>> BEGIN Data provided

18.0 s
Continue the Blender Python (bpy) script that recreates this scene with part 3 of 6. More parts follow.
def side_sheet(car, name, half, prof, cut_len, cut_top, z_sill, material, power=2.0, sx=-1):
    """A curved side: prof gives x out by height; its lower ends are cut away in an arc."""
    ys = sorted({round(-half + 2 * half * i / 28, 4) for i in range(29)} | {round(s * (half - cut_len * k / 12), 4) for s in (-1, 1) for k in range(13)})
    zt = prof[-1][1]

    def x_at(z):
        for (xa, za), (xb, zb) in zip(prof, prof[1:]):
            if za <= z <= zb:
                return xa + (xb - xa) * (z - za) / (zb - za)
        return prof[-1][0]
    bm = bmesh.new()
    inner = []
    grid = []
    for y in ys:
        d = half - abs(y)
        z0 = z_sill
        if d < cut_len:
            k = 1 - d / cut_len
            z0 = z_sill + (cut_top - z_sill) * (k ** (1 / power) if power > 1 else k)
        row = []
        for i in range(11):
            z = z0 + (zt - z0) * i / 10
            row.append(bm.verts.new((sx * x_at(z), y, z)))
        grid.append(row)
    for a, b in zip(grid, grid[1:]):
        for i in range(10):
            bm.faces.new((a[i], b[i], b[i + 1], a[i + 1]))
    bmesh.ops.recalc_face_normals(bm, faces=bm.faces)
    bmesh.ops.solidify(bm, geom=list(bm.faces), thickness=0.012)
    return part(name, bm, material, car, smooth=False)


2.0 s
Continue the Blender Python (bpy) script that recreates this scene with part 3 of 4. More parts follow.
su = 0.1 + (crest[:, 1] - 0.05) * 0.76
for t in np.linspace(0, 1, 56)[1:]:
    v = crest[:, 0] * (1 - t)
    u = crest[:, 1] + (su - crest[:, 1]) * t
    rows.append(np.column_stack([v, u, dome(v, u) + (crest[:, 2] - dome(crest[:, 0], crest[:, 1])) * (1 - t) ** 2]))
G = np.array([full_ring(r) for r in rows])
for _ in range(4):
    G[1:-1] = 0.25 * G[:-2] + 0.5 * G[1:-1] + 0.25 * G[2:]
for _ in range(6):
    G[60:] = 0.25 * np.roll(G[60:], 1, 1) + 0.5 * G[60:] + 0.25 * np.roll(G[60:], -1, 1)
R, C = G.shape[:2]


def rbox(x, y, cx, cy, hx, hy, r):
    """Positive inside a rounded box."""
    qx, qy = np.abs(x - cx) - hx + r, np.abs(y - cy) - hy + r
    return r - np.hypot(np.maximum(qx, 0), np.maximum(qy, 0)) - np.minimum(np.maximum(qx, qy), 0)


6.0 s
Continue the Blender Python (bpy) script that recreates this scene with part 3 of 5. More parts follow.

>> END Data provided

Written task - Output the entries verbatim.

Reply -
18.0 s
Continue the Blender Python (bpy) script that recreates this scene with part 3 of 6. More parts follow.
def side_sheet(car, name, half, prof, cut_len, cut_top, z_sill, material, power=2.0, sx=-1):
    """A curved side: prof gives x out by height; its lower ends are cut away in an arc."""
    ys = sorted({round(-half + 2 * half * i / 28, 4) for i in range(29)} | {round(s * (half - cut_len * k / 12), 4) for s in (-1, 1) for k in range(13)})
    zt = prof[-1][1]

    def x_at(z):
        for (xa, za), (xb, zb) in zip(prof, prof[1:]):
            if za <= z <= zb:
                return xa + (xb - xa) * (z - za) / (zb - za)
        return prof[-1][0]
    bm = bmesh.new()
    inner = []
    grid = []
    for y in ys:
        d = half - abs(y)
        z0 = z_sill
        if d < cut_len:
            k = 1 - d / cut_len
            z0 = z_sill + (cut_top - z_sill) * (k ** (1 / power) if power > 1 else k)
        row = []
        for i in range(11):
            z = z0 + (zt - z0) * i / 10
            row.append(bm.verts.new((sx * x_at(z), y, z)))
        grid.append(row)
    for a, b in zip(grid, grid[1:]):
        for i in range(10):
            bm.faces.new((a[i], b[i], b[i + 1], a[i + 1]))
    bmesh.ops.recalc_face_normals(bm, faces=bm.faces)
    bmesh.ops.solidify(bm, geom=list(bm.faces), thickness=0.012)
    return part(name, bm, material, car, smooth=False)


2.0 s
Continue the Blender Python (bpy) script that recreates this scene with part 3 of 4. More parts follow.
su = 0.1 + (crest[:, 1] - 0.05) * 0.76
for t in np.linspace(0, 1, 56)[1:]:
    v = crest[:, 0] * (1 - t)
    u = crest[:, 1] + (su - crest[:, 1]) * t
    rows.append(np.column_stack([v, u, dome(v, u) + (crest[:, 2] - dome(crest[:, 0], crest[:, 1])) * (1 - t) ** 2]))
G = np.array([full_ring(r) for r in rows])
for _ in range(4):
    G[1:-1] = 0.25 * G[:-2] + 0.5 * G[1:-1] + 0.25 * G[2:]
for _ in range(6):
    G[60:] = 0.25 * np.roll(G[60:], 1, 1) + 0.5 * G[60:] + 0.25 * np.roll(G[60:], -1, 1)
R, C = G.shape[:2]


def rbox(x, y, cx, cy, hx, hy, r):
    """Positive inside a rounded box."""
    qx, qy = np.abs(x - cx) - hx + r, np.abs(y - cy) - hy + r
    return r - np.hypot(np.maximum(qx, 0), np.maximum(qy, 0)) - np.minimum(np.maximum(qx, qy), 0)


6.0 s
Continue the Blender Python (bpy) script that recreates this scene with part 3 of 5. More parts follow.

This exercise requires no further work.